The Consultative Group noted her clear understanding of the mandate and its “challenges” - not least of which would be those posed by Iran as experienced by her predecessor. Javaid Rehman spoke openly of what he described as Iran’s “contemptuous” attitude to the Human Rights Council and his mandate. Iran’s representatives at the UN in Geneva could prove occasionally abusive and never less than disingenuous when dealing with him personally in the HRC chamber.

The accusations levelled against Rehman were essentially that he is a tool of Western powers with a political agenda and that the factual basis of the reports are untrue or designed to “obfuscate and distort realities” as Kazem Gharibabadi, head of the Iran Human Rights Council, described Rehman’s final; report to the HRC in March this year.
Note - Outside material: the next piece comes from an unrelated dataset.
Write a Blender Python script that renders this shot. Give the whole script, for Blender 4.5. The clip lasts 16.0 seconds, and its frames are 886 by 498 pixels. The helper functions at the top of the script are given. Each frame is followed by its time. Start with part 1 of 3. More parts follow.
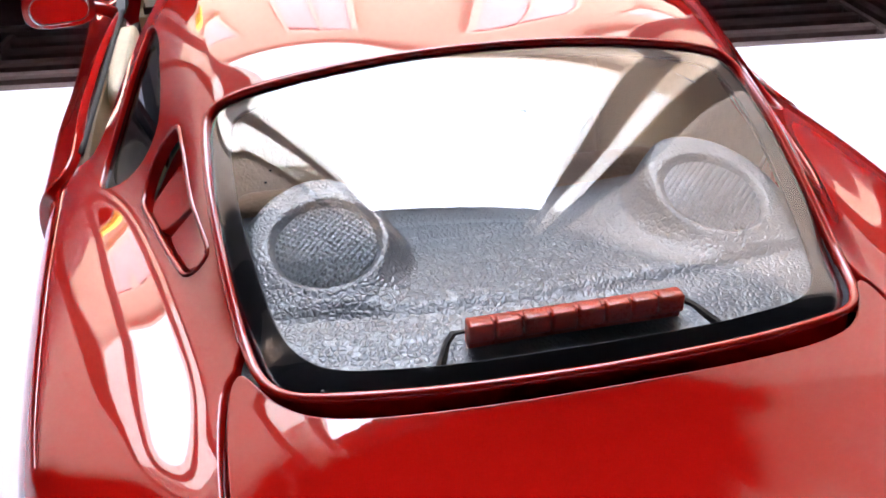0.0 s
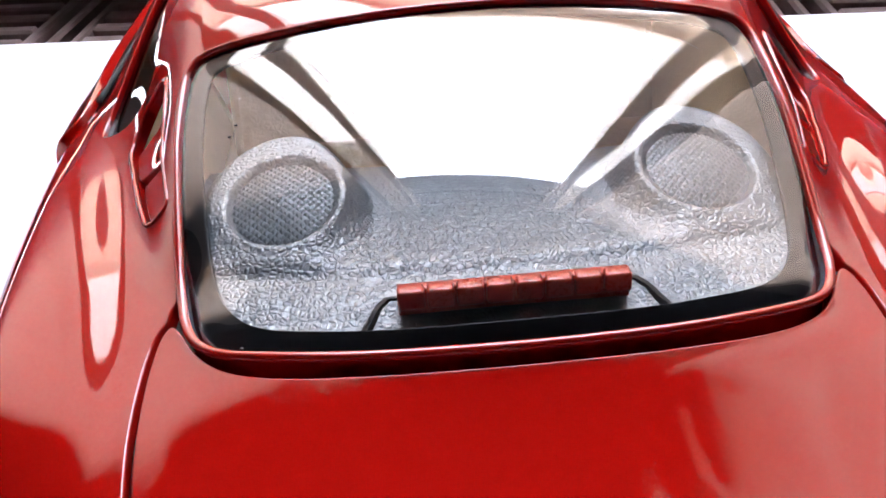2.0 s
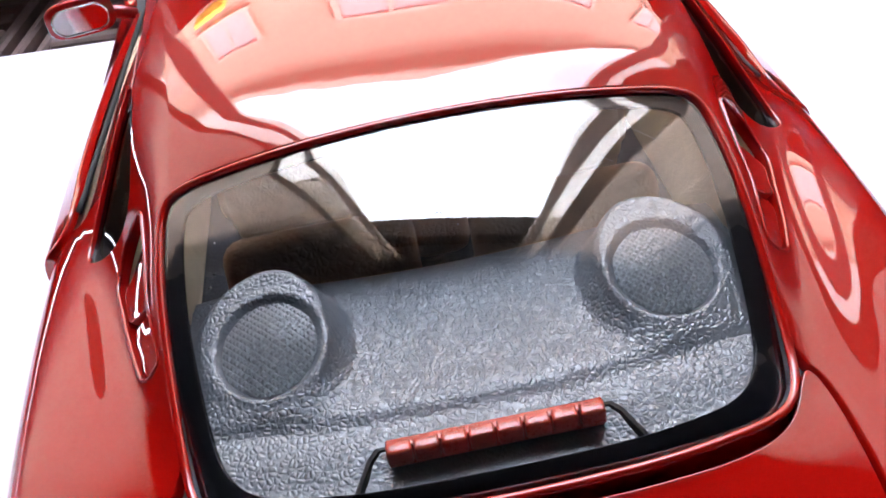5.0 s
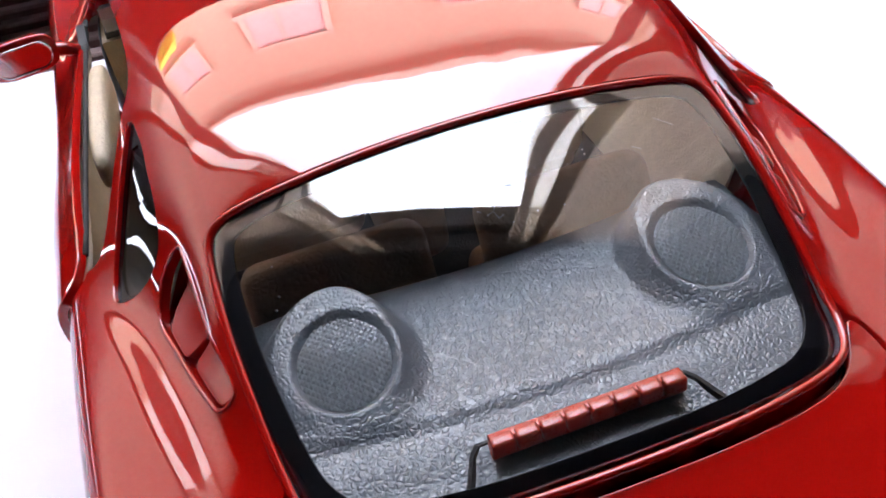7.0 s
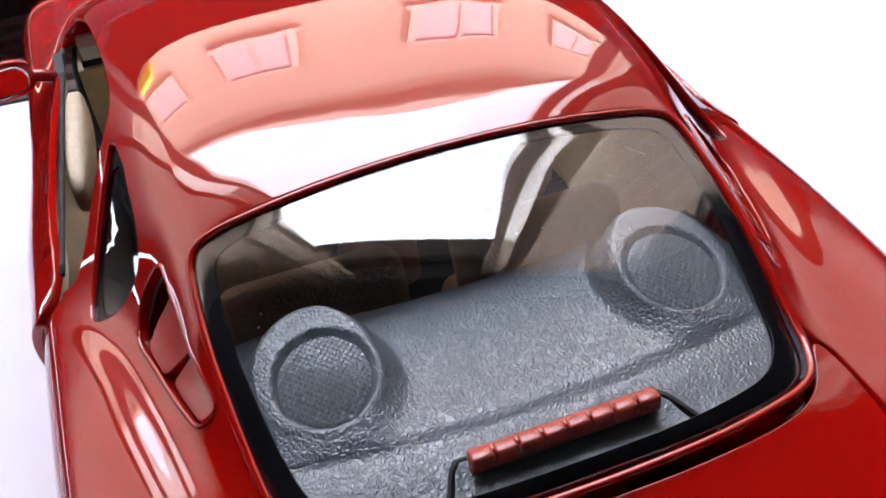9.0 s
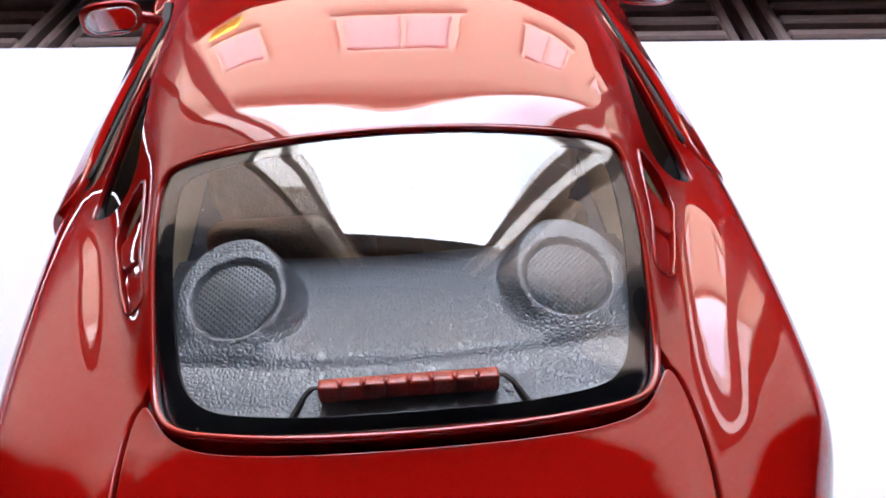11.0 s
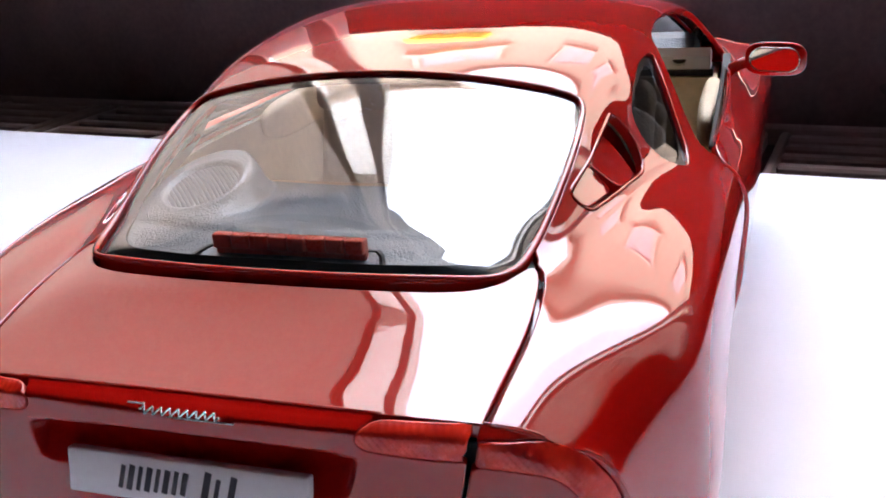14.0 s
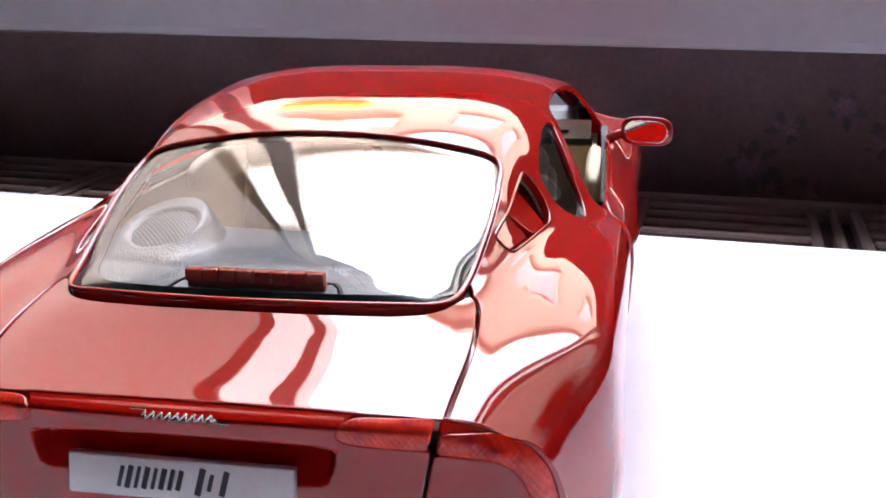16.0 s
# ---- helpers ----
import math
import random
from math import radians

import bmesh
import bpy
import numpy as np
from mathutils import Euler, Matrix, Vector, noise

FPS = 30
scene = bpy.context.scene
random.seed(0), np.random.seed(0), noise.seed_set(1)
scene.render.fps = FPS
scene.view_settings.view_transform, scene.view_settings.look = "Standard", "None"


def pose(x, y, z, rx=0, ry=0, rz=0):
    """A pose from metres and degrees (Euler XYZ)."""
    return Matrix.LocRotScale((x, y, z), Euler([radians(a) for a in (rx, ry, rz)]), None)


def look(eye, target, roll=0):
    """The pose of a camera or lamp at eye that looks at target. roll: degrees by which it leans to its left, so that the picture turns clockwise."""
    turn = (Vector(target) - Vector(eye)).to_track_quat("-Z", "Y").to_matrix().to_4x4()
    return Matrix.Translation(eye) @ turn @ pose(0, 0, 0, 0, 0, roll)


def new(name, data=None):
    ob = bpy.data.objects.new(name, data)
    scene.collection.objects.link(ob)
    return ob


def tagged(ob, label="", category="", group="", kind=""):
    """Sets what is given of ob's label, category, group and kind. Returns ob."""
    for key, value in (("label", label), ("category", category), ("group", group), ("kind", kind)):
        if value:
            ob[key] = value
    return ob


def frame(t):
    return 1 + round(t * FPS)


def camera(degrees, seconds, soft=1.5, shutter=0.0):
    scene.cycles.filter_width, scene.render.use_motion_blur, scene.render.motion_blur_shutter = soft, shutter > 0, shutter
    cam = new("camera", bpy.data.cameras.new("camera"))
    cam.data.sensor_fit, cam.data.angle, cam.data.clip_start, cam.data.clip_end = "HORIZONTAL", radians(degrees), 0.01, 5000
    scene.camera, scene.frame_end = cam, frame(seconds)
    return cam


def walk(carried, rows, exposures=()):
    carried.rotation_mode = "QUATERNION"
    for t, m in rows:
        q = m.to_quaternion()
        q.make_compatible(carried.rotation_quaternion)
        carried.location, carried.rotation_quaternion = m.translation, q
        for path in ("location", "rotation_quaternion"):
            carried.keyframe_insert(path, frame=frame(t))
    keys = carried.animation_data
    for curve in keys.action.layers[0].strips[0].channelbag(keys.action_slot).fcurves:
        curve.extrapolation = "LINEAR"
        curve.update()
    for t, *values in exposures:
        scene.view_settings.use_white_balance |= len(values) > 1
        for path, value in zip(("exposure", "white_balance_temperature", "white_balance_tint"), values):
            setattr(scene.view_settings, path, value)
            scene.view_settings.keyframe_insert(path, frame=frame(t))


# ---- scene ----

The UN mandate to examine Iran human rights came into effect in 1984 - the first Special Rapporteur Andres Aguilar resigned after two years because of the lack of cooperation from the Iranian authorities.

Things haven’t improved since then: the mandate has never been recognised by the Islamic Republic, which refuses entry into the country by the Special Rapporteur. But Iran has so far failed to get the mandate itself blocked, which it was able to do from 2002 until 2011 by exploiting the country voting system within the HRC which still frequently splits along geopolitical lines and for which voting patterns both for and against the Special Rapporteur’s reports on Iran are predictable.

It seems unlikely that this scenario will change with Dr Sato. The Islamic Republic could hardly be expected to reduce its hostility to either the mandate for independent investigation into its human rights record or the Special Rapporteur appointed by the UN.